Below is a block of data; give all of it again word for word.

::::::::

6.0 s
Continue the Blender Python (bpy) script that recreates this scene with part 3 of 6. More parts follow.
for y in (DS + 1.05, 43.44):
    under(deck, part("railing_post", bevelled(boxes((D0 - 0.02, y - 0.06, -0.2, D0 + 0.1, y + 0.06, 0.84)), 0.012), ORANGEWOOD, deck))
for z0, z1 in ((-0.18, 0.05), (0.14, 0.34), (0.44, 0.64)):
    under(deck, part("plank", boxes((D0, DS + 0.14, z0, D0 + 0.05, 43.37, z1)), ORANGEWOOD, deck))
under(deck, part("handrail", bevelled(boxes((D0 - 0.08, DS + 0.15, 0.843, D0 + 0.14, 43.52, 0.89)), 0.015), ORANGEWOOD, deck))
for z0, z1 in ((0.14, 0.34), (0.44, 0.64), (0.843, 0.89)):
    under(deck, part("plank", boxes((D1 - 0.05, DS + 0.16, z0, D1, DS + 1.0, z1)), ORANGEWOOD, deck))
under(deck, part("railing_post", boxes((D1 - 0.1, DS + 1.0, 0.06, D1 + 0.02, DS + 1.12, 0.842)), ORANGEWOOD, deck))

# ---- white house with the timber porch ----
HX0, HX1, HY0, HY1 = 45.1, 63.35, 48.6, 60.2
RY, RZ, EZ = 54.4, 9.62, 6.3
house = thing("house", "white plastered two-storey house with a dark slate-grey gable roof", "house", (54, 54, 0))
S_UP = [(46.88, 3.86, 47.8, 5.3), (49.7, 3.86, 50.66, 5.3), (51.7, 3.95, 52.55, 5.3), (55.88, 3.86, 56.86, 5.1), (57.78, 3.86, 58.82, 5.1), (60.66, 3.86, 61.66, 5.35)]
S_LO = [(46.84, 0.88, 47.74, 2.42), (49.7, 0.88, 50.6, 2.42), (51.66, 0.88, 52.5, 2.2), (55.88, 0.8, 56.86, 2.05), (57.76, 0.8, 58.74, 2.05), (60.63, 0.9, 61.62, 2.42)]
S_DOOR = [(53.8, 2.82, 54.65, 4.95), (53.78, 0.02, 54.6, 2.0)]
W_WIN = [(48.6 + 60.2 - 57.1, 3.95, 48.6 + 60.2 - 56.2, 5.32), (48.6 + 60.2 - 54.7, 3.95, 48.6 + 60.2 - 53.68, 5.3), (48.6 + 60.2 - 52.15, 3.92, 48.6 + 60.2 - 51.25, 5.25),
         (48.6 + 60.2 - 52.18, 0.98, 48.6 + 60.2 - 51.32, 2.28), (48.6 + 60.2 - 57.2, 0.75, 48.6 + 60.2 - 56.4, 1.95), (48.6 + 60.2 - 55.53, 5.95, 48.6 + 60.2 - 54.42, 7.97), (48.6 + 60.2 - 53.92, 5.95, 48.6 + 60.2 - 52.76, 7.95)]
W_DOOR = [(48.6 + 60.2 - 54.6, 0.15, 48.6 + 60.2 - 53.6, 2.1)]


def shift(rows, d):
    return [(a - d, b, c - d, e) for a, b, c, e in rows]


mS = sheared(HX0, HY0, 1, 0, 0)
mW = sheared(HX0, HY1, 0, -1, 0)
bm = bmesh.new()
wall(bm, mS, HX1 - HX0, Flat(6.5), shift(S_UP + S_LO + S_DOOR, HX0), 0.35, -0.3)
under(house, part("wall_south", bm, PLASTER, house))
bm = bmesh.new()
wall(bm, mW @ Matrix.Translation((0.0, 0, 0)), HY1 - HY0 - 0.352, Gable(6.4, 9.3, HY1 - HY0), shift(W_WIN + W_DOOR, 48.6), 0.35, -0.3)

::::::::

__Task result__:
6.0 s
Continue the Blender Python (bpy) script that recreates this scene with part 3 of 6. More parts follow.
for y in (DS + 1.05, 43.44):
    under(deck, part("railing_post", bevelled(boxes((D0 - 0.02, y - 0.06, -0.2, D0 + 0.1, y + 0.06, 0.84)), 0.012), ORANGEWOOD, deck))
for z0, z1 in ((-0.18, 0.05), (0.14, 0.34), (0.44, 0.64)):
    under(deck, part("plank", boxes((D0, DS + 0.14, z0, D0 + 0.05, 43.37, z1)), ORANGEWOOD, deck))
under(deck, part("handrail", bevelled(boxes((D0 - 0.08, DS + 0.15, 0.843, D0 + 0.14, 43.52, 0.89)), 0.015), ORANGEWOOD, deck))
for z0, z1 in ((0.14, 0.34), (0.44, 0.64), (0.843, 0.89)):
    under(deck, part("plank", boxes((D1 - 0.05, DS + 0.16, z0, D1, DS + 1.0, z1)), ORANGEWOOD, deck))
under(deck, part("railing_post", boxes((D1 - 0.1, DS + 1.0, 0.06, D1 + 0.02, DS + 1.12, 0.842)), ORANGEWOOD, deck))

# ---- white house with the timber porch ----
HX0, HX1, HY0, HY1 = 45.1, 63.35, 48.6, 60.2
RY, RZ, EZ = 54.4, 9.62, 6.3
house = thing("house", "white plastered two-storey house with a dark slate-grey gable roof", "house", (54, 54, 0))
S_UP = [(46.88, 3.86, 47.8, 5.3), (49.7, 3.86, 50.66, 5.3), (51.7, 3.95, 52.55, 5.3), (55.88, 3.86, 56.86, 5.1), (57.78, 3.86, 58.82, 5.1), (60.66, 3.86, 61.66, 5.35)]
S_LO = [(46.84, 0.88, 47.74, 2.42), (49.7, 0.88, 50.6, 2.42), (51.66, 0.88, 52.5, 2.2), (55.88, 0.8, 56.86, 2.05), (57.76, 0.8, 58.74, 2.05), (60.63, 0.9, 61.62, 2.42)]
S_DOOR = [(53.8, 2.82, 54.65, 4.95), (53.78, 0.02, 54.6, 2.0)]
W_WIN = [(48.6 + 60.2 - 57.1, 3.95, 48.6 + 60.2 - 56.2, 5.32), (48.6 + 60.2 - 54.7, 3.95, 48.6 + 60.2 - 53.68, 5.3), (48.6 + 60.2 - 52.15, 3.92, 48.6 + 60.2 - 51.25, 5.25),
         (48.6 + 60.2 - 52.18, 0.98, 48.6 + 60.2 - 51.32, 2.28), (48.6 + 60.2 - 57.2, 0.75, 48.6 + 60.2 - 56.4, 1.95), (48.6 + 60.2 - 55.53, 5.95, 48.6 + 60.2 - 54.42, 7.97), (48.6 + 60.2 - 53.92, 5.95, 48.6 + 60.2 - 52.76, 7.95)]
W_DOOR = [(48.6 + 60.2 - 54.6, 0.15, 48.6 + 60.2 - 53.6, 2.1)]


def shift(rows, d):
    return [(a - d, b, c - d, e) for a, b, c, e in rows]


mS = sheared(HX0, HY0, 1, 0, 0)
mW = sheared(HX0, HY1, 0, -1, 0)
bm = bmesh.new()
wall(bm, mS, HX1 - HX0, Flat(6.5), shift(S_UP + S_LO + S_DOOR, HX0), 0.35, -0.3)
under(house, part("wall_south", bm, PLASTER, house))
bm = bmesh.new()
wall(bm, mW @ Matrix.Translation((0.0, 0, 0)), HY1 - HY0 - 0.352, Gable(6.4, 9.3, HY1 - HY0), shift(W_WIN + W_DOOR, 48.6), 0.35, -0.3)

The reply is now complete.